<<<<
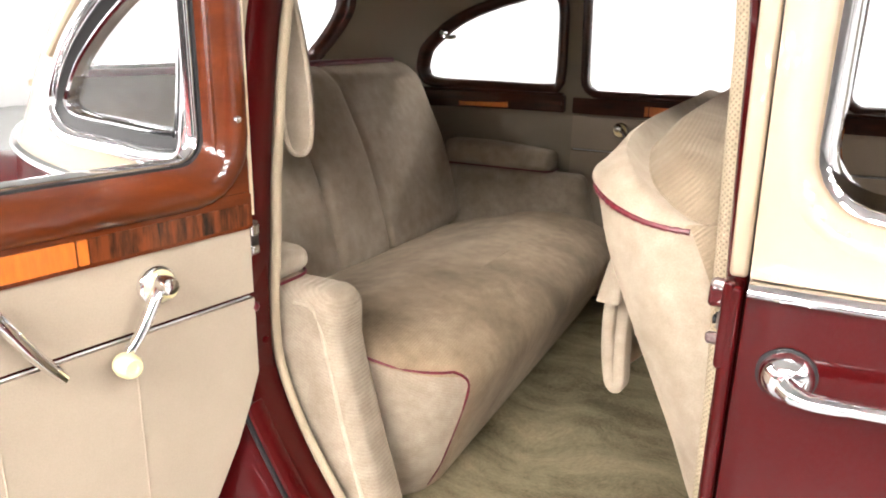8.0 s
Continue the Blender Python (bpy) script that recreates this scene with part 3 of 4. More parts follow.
for yw in (-0.16, 1.46):
    part("front_fender", rbox(1.25, 2.55, yw, yw + 0.25, 0.30, 0.84, 0.12, (10, 4, 6), 6, lambda p: p + Vector((0, 0, -0.25 * ((p.x - 1.9) / 0.65) ** 2 * (p.z - 0.25)))), MAROON, body, "glossy maroon front fender")
for xw in (-1.20, 1.95):
    for yw in (-0.02, 1.57):
        wh = part("wheel", lathe([(0.20, 0.08), (0.29, 0.085), (0.335, 0.06), (0.345, 0.0), (0.335, -0.06), (0.29, -0.085), (0.20, -0.08)], (xw, yw, 0.345), (0, 1, 0), 28), RUBBER, body, "black tyre")
        part("hubcap", lathe([(0.20, 0.05), (0.14, 0.075), (0.05, 0.09)], (xw, yw, 0.345), (0, -1 if yw < MID else 1, 0), 24), CHROME, wh, "chrome hubcap")
part("fender", rbox(-1.70, -0.72, 1.53, 1.85, 0.12, 0.86, 0.10, (16, 4, 8), 6), MAROON, body, "glossy maroon rear fender")
settle(body)


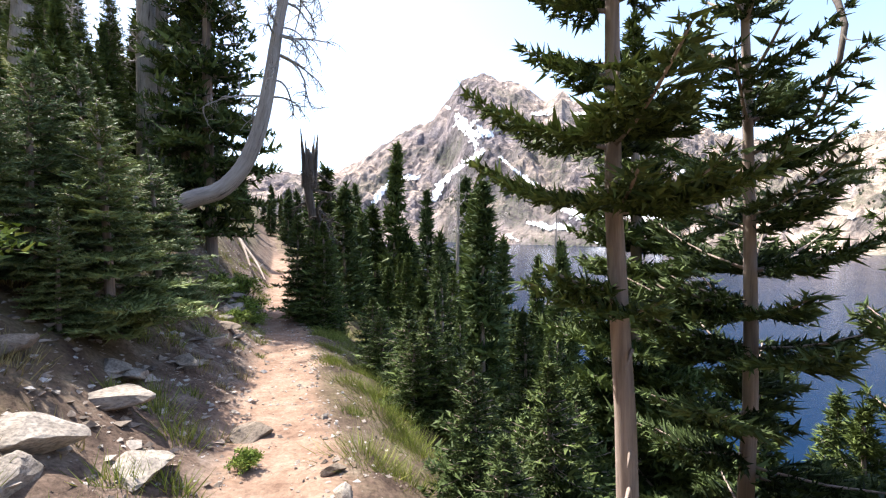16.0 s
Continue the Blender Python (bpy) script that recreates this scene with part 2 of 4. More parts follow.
def along(x, y):
    rx, ry = np.asarray(x, float) - OX, np.asarray(y, float) - OY
    s, d = rx * UX + ry * UY, rx * UY - ry * UX
    return s, d - np.interp(s, BEND_S, BEND_D)


def from_plan(s, e):
    d = e + np.interp(s, BEND_S, BEND_D)
    return OX + s * UX + d * UY, OY + s * UY - d * UX


def ground_height(x, y, rough=True):
    s, e = along(x, y)
    q = np.interp(e, CROSS_E, CROSS_Z)
    k = np.interp(s, (-40, -16, -8, -3.5), (0.3, 0.42, 0.76, 1.0))
    down = q * (k + (1 - k) * np.interp(e, (16, 30), (0, 1)))
    up = q * (1 + np.interp(s, (14, 20, 34, 50), (0, 1, 1, 0.3)) * np.interp(-e, (0, 2.4, 5, 9, 30), (0.8, 0.75, 0.25, 0.1, 0.0)))
    z = np.interp(s, TRAIL_S, TRAIL_Z) + np.where(e > 0, down, up)
    if rough:
        off = np.clip((np.abs(e + 0.03) - 0.3) / 1.2, 0.06, 1.0)
        z = z + off * (0.34 * fractal(x * 0.55, y * 0.55, 3, 4) + 0.14 * fractal(x * 2.6, y * 2.6, 9, 3)) + 0.035 * fractal(x * 5, y * 5, 21, 3)
        z = z + np.clip((np.abs(e) - 8) / 30, 0, 1) * 2.0 * fractal(x * 0.09, y * 0.09, 33, 3)
    return z


def ground_at(x, y):
    return float(ground_height(np.float64(x), np.float64(y)))


# ---- mesh helpers ----


def mesh_of(name, verts, faces, mat, smooth=False):
    me = bpy.data.meshes.new(name)
    me.from_pydata([tuple(v) for v in verts] if not isinstance(verts, np.ndarray) else verts.tolist(), [], faces if isinstance(faces, list) else faces.tolist())
    me.materials.append(mat)
    if smooth:
        me.polygons.foreach_set("use_smooth", np.ones(len(me.polygons), dtype=bool))
    me.update()
    return me


def part(name, me, parent, label=""):
    ob = new(name, me)
    ob.parent = parent
    return tagged(ob, label)


def attr(me, name, values):
    a = me.attributes.new(name, "FLOAT", "POINT")
    a.data.foreach_set("value", np.asarray(values, dtype=np.float32).ravel())


def grid_faces(rows, cols, wrap=False):
    i, j = np.meshgrid(np.arange(rows - 1), np.arange(cols if wrap else cols - 1), indexing="ij")
    i, j = i.ravel(), j.ravel()
    k = (j + 1) % cols
    return np.stack((i * cols + j, i * cols + k, (i + 1) * cols + k, (i + 1) * cols + j), 1)


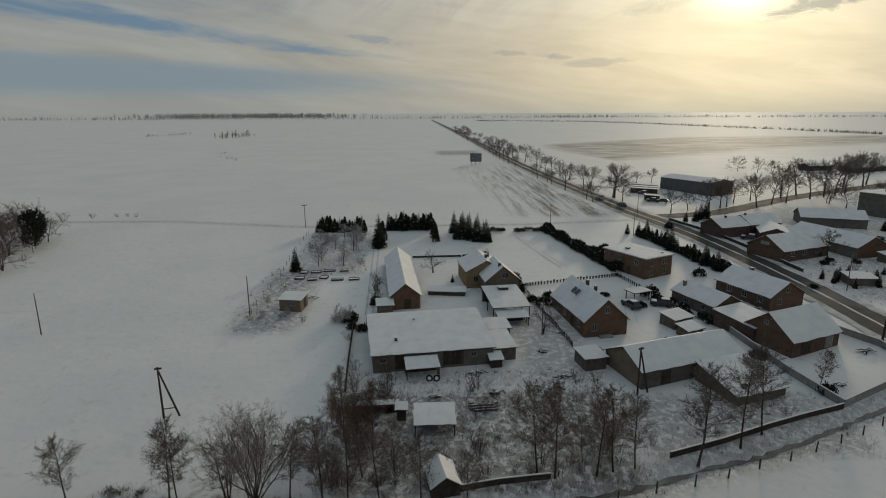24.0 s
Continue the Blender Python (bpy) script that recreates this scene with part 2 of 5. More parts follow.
>>>>
- [WHAT THIS TASK INVOLVES]: Using the entries above, return each line that includes the word "parts".

- [WRITTEN SOLUTION]:
Continue the Blender Python (bpy) script that recreates this scene with part 3 of 4. More parts follow.
Continue the Blender Python (bpy) script that recreates this scene with part 2 of 4. More parts follow.
Continue the Blender Python (bpy) script that recreates this scene with part 2 of 5. More parts follow.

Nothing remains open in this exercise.